First, a piece in the National Catholic Register by Andrew Abela, dean of the School of Business and Economics at the Catholic University of America: taking his cue from the current and recent popes, he argues for the place of ethics–serious, non-libertarian, Christian ethics–in business; taking the economic system more or less as it is, he argues for the place of “concrete love” within it:
By this [purely profit-oriented] logic, businesses are not expected, nor even allowed, to exercise any form of solidarity, any form of religiously inspired activity: Concrete love is banished from the economy. Too many managers have accepted a belief that any decision made for reasons other than profit is somehow wrong, and so they hesitate to make investments in employee safety or quality improvements beyond those required by law or a short-term return-on-investment calculus…. It seems to me that Pope Francis wants to blow this wide open.
Read the whole thing. (Thanks to Robert Gotcher for pointing this out to me.)
Next, from the always sound Patrick J. Deneen of Notre Dame, in The American Conservative: as good a summary of the two real liberal and conservative camps in American Catholicism as you’re likely to find. (Deneen doesn’t want to use those words, but it’s hard to avoid them.) The crowd generally referred to as liberal is going the way of liberal Protestantism and is on its way out of the Church, he says, and the interesting argument is between those who believe that liberal democracy is reconcilable and salvageable with and by Christianity, and those who believe it is not, that it is poisoned at its root and is irreconcilable and unsalvageable.
It is already evident for anyone with eyes to see that elites in America are returning to their customary hostility toward Catholicism, albeit now eschewing crude prejudice in favor of Mandates and legal filings (though there’s plenty of crude prejudice, too). For those in the Murray/Neuhaus/Weigel school, it’s simply a matter of returning us to the better days, and reviving the sound basis on which the nation was founded. For those in the MacIntyre/Schindler school, America was never well-founded, so either needs to be differently re-founded or at least endured, even survived. The relationship of Catholicism to America, and America to Catholicism, began with rancor and hostility, but became a comfortable partnership forged in the cauldron of World War II and the Cold War. Was that period one of “ordinary time,” or an aberration which is now passing, returning us to the inescapably hostile relationship? A growing body of evidence suggests that the latter possibility can’t simply be dismissed out of hand….

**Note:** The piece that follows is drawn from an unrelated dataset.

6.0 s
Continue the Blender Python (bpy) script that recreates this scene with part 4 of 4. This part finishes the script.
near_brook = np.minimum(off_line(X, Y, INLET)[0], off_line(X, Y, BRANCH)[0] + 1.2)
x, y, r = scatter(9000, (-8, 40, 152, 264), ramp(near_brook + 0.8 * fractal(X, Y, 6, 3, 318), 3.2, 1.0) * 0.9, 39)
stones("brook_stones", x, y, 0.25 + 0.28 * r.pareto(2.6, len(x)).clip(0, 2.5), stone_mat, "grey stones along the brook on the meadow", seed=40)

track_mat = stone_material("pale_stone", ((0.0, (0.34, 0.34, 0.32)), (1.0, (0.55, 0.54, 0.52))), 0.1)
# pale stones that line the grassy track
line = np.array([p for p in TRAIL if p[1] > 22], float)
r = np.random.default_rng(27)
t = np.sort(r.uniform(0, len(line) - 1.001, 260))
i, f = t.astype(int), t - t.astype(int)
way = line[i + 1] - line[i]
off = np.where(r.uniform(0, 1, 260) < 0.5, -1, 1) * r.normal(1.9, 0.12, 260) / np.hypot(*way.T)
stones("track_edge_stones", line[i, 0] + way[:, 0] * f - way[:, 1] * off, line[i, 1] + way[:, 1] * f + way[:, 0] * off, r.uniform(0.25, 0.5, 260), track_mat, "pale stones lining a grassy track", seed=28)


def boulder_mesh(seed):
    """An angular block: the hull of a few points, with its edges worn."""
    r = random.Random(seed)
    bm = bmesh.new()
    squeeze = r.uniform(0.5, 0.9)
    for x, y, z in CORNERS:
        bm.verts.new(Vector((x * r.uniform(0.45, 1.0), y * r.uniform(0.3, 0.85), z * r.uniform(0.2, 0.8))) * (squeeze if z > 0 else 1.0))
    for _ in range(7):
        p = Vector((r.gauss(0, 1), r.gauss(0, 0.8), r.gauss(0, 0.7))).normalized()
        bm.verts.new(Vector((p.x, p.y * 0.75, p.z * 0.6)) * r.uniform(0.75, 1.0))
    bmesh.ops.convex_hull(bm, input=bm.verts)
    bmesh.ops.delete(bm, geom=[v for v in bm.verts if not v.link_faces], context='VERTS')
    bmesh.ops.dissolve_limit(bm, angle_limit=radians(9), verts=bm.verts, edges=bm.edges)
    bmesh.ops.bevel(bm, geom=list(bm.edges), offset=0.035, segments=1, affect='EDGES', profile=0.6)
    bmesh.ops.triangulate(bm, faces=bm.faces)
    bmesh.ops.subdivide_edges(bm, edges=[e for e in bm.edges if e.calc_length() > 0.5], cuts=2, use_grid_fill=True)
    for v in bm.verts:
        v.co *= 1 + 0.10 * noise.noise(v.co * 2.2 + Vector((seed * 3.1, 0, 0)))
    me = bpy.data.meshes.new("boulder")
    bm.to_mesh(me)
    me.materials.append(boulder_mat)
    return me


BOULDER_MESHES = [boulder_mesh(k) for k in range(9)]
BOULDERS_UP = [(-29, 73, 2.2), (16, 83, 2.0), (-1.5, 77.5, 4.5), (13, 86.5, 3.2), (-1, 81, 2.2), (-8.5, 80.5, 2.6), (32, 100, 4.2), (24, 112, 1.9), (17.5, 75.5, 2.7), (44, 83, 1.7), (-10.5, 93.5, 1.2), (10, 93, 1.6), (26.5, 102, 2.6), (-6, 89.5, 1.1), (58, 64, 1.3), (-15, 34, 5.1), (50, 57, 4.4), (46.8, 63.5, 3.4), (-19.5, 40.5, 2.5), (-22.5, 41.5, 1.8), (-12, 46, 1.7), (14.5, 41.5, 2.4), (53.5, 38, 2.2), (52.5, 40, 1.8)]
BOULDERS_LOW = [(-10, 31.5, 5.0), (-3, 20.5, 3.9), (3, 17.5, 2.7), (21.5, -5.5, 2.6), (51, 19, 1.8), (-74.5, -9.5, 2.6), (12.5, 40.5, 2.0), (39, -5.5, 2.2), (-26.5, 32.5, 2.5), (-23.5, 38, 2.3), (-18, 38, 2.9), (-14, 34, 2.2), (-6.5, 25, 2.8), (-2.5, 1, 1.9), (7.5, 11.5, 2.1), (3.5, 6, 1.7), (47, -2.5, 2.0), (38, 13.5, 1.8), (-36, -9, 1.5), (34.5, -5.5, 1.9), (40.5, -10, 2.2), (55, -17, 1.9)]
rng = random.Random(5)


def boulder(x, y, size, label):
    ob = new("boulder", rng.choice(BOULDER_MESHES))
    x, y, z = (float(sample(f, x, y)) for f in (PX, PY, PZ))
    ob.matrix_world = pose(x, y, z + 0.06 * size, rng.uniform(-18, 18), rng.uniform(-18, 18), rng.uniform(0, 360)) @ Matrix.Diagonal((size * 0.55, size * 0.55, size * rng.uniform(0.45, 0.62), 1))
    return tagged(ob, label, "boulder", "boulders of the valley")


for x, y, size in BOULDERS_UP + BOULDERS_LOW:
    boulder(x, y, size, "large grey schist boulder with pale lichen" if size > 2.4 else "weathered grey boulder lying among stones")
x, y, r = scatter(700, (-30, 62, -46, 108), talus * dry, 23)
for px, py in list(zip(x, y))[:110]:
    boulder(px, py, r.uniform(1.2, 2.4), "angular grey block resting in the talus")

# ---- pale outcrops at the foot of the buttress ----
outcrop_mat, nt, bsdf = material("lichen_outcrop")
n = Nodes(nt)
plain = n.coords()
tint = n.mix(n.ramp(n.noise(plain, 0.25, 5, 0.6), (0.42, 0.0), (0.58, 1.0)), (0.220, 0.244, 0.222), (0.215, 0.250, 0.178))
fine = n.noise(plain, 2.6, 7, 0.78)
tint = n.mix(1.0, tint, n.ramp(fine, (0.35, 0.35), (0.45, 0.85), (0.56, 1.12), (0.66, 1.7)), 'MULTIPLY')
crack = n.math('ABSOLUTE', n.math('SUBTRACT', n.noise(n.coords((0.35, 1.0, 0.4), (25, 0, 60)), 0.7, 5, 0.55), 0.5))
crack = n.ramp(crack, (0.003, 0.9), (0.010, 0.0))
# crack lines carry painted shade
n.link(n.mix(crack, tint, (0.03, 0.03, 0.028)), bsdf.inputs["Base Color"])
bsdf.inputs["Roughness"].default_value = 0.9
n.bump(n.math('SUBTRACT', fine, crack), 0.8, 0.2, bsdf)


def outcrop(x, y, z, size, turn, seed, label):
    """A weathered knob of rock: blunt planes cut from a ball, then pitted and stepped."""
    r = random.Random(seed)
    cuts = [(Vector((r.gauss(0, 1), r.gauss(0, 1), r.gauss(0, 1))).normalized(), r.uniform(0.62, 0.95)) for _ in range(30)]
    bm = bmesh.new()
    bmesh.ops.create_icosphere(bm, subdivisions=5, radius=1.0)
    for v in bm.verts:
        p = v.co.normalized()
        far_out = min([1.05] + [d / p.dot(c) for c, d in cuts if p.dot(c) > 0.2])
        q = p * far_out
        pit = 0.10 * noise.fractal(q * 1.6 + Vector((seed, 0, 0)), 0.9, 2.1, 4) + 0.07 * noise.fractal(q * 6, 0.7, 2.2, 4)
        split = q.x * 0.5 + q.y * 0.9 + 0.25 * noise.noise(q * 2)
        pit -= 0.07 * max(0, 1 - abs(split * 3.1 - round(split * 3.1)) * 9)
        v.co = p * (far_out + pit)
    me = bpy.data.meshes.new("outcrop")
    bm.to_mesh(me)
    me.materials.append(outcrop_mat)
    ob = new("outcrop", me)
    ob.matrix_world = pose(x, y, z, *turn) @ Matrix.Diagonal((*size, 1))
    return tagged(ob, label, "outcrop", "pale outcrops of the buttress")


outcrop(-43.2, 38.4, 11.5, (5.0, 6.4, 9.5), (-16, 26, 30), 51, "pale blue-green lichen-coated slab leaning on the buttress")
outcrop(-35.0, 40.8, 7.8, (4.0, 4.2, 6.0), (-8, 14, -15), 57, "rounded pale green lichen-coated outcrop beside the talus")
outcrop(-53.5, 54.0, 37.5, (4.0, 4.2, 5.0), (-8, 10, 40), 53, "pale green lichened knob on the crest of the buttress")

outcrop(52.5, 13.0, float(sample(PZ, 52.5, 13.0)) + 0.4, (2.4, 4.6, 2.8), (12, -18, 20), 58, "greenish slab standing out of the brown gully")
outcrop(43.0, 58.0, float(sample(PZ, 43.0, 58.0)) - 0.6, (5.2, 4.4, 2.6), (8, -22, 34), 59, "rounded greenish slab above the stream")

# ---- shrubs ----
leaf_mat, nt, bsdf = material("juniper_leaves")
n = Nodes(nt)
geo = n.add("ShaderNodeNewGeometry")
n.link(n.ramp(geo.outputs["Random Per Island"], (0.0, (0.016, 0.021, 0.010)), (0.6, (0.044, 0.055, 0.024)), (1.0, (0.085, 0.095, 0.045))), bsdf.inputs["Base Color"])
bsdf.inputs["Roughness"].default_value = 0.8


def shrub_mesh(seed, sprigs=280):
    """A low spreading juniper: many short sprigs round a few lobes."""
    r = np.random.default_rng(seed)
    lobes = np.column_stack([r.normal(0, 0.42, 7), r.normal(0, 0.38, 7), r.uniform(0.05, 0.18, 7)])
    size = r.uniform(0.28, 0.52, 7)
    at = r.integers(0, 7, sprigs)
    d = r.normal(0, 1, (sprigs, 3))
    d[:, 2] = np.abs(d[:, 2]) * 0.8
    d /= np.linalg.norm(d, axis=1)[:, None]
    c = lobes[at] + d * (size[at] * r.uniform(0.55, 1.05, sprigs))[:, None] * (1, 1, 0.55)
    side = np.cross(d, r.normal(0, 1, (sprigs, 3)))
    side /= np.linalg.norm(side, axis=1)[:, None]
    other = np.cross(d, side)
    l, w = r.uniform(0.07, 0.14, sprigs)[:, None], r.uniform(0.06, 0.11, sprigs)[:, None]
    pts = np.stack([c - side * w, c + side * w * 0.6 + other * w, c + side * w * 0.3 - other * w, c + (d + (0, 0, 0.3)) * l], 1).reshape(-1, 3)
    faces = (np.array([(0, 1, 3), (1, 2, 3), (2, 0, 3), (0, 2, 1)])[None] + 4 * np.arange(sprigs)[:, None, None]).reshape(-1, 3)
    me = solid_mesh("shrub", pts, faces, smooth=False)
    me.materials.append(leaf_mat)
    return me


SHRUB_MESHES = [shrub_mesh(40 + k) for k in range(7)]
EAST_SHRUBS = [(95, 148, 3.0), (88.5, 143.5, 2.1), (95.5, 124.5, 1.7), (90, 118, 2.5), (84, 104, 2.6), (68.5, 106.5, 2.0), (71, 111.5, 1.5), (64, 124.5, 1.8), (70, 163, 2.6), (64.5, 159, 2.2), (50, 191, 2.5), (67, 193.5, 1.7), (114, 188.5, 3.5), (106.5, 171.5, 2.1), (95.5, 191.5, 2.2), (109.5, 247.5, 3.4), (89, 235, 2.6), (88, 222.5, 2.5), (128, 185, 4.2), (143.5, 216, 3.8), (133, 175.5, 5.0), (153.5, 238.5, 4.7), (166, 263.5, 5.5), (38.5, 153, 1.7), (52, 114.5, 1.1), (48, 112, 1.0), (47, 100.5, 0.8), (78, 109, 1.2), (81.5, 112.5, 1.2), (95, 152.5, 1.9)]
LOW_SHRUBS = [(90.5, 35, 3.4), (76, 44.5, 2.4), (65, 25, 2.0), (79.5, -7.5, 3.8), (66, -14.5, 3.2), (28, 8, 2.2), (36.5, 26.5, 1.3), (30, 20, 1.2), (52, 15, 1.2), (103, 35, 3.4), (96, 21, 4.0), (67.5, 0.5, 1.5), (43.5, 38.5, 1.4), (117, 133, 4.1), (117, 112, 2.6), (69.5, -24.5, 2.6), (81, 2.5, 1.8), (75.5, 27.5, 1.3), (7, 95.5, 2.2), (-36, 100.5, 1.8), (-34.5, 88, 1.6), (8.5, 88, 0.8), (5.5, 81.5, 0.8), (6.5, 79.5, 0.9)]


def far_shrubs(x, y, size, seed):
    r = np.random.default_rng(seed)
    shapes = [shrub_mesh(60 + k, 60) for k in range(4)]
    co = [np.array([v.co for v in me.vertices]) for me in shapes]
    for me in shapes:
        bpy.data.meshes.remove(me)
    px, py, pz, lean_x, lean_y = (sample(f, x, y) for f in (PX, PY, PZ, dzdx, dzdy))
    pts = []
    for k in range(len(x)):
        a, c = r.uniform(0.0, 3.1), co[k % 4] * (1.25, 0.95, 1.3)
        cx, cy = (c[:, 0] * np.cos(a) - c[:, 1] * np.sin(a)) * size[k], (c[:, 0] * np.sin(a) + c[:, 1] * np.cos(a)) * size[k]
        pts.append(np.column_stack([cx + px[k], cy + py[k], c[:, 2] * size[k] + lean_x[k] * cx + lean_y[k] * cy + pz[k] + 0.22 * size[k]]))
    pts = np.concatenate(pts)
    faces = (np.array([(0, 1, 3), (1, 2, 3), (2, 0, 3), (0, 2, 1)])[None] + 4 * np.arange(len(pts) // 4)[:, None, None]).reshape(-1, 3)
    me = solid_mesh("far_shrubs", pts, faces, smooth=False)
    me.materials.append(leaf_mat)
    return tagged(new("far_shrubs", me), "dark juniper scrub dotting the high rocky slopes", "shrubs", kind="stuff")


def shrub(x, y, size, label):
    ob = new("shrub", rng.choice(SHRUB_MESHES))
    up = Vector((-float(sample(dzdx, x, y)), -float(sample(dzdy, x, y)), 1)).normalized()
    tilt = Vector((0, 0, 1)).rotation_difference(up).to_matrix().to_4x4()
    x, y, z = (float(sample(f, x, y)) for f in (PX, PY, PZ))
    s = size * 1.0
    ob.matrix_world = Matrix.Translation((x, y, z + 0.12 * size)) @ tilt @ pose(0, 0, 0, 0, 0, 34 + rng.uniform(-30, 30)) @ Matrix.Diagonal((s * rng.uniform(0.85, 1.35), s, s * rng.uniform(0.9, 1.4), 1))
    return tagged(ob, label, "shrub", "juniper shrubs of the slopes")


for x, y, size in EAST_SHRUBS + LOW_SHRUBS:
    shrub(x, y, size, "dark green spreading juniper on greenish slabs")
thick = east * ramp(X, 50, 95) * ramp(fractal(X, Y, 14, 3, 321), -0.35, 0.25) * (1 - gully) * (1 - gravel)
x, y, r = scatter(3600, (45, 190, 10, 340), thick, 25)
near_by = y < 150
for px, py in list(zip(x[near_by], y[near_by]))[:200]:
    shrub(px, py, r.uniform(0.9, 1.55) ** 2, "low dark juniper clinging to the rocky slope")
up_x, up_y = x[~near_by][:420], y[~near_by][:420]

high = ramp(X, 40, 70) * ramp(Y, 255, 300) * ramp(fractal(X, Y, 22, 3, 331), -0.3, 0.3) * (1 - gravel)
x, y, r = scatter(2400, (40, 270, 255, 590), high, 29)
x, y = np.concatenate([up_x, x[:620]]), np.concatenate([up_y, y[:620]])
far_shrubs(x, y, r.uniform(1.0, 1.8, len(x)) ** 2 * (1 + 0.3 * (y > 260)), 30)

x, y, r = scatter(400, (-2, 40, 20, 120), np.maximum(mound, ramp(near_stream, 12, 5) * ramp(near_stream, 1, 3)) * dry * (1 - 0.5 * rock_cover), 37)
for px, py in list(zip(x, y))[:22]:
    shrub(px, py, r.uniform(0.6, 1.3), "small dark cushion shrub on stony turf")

For my part, as anyone who’s read this blog for a while knows, I don’t embrace either view entirely. I suspect that the anti-liberals are right, but I hope they’re not. I think their philosophical analysis is probably correct, but am skeptical of the idea of a Catholic confessional state, which is where their views logically point, so am hopeful–I would like to be able to hope–that liberal democracy can be saved. I’ve written about that a good deal. Seems like I had a post called something like “Can liberal democracy be saved?” but I can’t locate it.